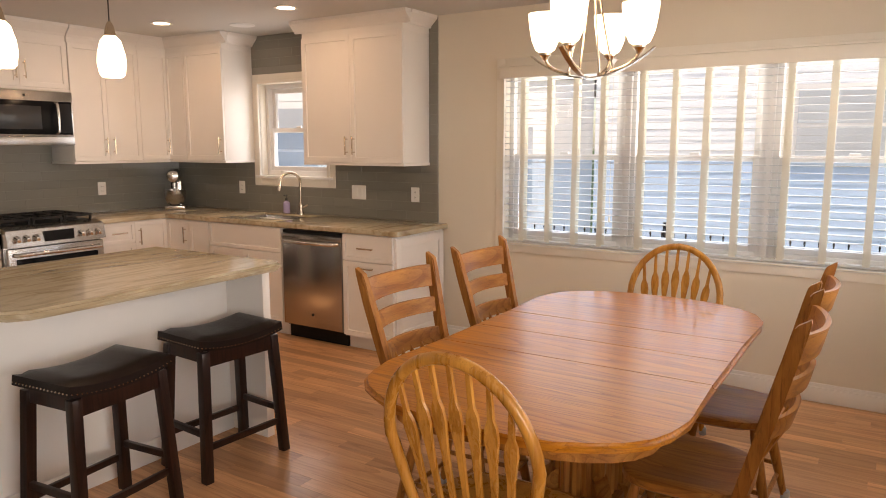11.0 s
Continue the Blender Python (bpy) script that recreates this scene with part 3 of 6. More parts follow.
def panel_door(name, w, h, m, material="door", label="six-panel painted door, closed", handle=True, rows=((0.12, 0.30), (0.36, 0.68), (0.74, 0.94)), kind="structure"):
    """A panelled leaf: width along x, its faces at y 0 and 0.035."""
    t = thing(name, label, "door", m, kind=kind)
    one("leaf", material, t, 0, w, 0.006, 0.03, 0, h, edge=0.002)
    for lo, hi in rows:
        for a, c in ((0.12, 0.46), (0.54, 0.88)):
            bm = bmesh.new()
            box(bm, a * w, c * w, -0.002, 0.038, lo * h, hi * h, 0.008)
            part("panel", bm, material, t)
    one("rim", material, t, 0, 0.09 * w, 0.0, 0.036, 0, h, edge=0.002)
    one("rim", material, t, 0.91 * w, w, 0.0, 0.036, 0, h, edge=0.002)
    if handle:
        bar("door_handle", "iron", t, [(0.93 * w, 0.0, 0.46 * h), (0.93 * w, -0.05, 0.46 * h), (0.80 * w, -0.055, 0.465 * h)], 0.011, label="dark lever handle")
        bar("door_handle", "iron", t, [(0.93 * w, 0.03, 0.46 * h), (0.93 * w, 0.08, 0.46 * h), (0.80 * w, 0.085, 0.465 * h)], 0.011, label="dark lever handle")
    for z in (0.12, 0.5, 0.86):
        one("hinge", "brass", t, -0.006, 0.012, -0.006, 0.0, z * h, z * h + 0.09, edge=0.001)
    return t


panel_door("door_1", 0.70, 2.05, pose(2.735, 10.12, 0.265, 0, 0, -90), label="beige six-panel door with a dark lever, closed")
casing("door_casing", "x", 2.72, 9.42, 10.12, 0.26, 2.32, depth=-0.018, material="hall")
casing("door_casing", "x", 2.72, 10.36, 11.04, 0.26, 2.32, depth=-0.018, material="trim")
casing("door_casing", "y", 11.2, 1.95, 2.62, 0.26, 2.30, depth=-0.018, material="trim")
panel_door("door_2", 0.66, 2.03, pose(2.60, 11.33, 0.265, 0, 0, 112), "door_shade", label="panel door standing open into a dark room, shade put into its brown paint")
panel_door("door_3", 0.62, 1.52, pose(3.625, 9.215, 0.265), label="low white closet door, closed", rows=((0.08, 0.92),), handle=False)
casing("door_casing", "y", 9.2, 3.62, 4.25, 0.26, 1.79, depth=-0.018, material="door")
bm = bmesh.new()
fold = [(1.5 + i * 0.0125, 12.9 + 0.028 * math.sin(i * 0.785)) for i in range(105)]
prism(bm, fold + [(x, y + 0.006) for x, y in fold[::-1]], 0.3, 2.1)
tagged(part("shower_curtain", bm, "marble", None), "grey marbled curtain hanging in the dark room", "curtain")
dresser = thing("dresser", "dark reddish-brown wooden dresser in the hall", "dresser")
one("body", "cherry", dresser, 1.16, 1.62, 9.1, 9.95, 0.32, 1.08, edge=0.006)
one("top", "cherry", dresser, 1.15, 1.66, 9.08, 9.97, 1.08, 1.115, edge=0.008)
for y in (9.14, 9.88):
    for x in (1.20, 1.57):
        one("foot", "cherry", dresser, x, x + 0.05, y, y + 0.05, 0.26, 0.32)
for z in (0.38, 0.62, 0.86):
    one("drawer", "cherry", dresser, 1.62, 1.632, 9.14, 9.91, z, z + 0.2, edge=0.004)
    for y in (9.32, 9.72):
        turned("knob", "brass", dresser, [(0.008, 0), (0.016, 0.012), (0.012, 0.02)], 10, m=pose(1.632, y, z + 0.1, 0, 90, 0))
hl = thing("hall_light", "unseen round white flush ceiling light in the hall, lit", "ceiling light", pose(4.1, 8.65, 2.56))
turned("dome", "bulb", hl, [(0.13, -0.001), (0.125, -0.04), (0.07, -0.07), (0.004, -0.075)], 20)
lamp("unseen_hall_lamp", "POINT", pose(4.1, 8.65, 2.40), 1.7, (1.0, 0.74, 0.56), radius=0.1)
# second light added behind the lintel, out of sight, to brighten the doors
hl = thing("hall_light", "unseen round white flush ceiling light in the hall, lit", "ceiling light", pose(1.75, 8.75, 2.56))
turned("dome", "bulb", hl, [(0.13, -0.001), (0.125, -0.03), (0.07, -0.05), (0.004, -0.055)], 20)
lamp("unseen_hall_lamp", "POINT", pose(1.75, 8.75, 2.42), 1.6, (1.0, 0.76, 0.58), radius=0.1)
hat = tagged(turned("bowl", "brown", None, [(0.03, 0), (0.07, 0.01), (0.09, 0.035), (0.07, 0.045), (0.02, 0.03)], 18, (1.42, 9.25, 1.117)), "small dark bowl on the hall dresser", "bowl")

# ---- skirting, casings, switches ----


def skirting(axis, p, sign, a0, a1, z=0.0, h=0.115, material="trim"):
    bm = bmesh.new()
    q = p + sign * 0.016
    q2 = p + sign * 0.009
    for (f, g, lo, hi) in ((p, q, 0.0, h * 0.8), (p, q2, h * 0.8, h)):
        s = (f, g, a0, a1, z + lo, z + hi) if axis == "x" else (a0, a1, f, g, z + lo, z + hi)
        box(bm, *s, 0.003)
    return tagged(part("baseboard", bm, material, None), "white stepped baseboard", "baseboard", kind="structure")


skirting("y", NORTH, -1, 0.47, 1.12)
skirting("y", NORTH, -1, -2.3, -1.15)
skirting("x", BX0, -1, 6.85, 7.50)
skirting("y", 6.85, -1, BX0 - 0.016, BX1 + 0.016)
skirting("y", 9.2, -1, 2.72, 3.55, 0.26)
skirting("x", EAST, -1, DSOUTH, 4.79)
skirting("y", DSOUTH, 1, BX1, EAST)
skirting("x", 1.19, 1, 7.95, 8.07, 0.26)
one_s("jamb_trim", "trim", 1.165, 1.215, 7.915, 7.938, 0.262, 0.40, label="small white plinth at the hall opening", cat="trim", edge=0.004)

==

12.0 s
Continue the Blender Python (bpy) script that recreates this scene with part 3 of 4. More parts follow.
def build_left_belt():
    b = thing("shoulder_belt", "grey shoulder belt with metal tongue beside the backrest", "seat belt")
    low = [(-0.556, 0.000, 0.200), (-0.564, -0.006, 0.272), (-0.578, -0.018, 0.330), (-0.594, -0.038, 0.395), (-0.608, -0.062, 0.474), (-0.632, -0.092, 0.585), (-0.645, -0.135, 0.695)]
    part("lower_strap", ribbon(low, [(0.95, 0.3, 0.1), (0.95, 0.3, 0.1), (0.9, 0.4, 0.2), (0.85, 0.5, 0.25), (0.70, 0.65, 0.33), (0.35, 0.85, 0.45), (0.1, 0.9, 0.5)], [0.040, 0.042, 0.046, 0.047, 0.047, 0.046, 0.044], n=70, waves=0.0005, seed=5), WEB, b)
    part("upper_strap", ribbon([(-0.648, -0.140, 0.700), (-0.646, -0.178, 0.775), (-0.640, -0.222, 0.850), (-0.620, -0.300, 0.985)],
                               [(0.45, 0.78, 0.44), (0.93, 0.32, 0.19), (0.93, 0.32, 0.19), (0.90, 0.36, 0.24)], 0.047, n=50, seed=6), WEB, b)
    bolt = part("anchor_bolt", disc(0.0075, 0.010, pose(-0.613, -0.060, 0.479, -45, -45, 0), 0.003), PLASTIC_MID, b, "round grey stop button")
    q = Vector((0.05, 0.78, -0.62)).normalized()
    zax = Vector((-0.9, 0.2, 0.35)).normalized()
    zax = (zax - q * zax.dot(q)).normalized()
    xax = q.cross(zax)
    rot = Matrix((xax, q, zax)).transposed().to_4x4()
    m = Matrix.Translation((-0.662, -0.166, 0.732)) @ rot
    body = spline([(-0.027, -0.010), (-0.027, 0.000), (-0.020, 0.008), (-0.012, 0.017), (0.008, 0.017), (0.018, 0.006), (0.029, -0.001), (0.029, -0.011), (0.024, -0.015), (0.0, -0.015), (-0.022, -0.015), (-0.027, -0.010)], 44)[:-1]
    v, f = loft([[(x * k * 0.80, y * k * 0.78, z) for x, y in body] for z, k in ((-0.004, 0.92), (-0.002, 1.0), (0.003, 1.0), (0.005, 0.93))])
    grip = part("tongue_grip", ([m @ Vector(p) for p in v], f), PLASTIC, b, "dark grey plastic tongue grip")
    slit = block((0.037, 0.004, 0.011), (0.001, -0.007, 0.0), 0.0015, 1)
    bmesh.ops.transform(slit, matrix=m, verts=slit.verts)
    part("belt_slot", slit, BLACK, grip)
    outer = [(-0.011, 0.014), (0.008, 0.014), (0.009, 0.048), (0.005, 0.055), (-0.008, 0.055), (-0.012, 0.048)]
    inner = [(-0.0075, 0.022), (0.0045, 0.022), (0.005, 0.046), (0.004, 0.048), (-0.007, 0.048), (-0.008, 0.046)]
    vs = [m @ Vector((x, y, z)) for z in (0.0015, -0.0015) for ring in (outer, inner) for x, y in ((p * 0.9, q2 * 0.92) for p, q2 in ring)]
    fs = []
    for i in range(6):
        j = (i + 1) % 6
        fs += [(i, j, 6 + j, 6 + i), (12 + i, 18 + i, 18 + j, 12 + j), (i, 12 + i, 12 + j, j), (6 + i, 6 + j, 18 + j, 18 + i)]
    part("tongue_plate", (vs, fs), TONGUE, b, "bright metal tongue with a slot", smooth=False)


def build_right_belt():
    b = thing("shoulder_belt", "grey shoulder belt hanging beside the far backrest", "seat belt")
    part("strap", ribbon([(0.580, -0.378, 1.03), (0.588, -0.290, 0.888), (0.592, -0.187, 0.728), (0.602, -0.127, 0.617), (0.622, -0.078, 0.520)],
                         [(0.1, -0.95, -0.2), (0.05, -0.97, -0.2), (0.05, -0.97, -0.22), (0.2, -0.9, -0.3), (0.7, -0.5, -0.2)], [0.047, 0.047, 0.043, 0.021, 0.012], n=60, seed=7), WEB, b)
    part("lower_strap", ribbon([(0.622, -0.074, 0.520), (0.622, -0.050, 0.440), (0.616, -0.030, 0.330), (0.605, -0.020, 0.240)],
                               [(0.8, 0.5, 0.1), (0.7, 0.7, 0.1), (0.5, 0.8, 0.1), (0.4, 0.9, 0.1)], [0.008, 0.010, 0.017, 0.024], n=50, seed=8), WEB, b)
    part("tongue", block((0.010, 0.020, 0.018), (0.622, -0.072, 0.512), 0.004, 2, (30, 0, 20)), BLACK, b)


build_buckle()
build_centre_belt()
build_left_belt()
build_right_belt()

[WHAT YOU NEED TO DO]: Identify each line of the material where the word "follow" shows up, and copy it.

[RESULT]:
Continue the Blender Python (bpy) script that recreates this scene with part 3 of 6. More parts follow.
Continue the Blender Python (bpy) script that recreates this scene with part 3 of 4. More parts follow.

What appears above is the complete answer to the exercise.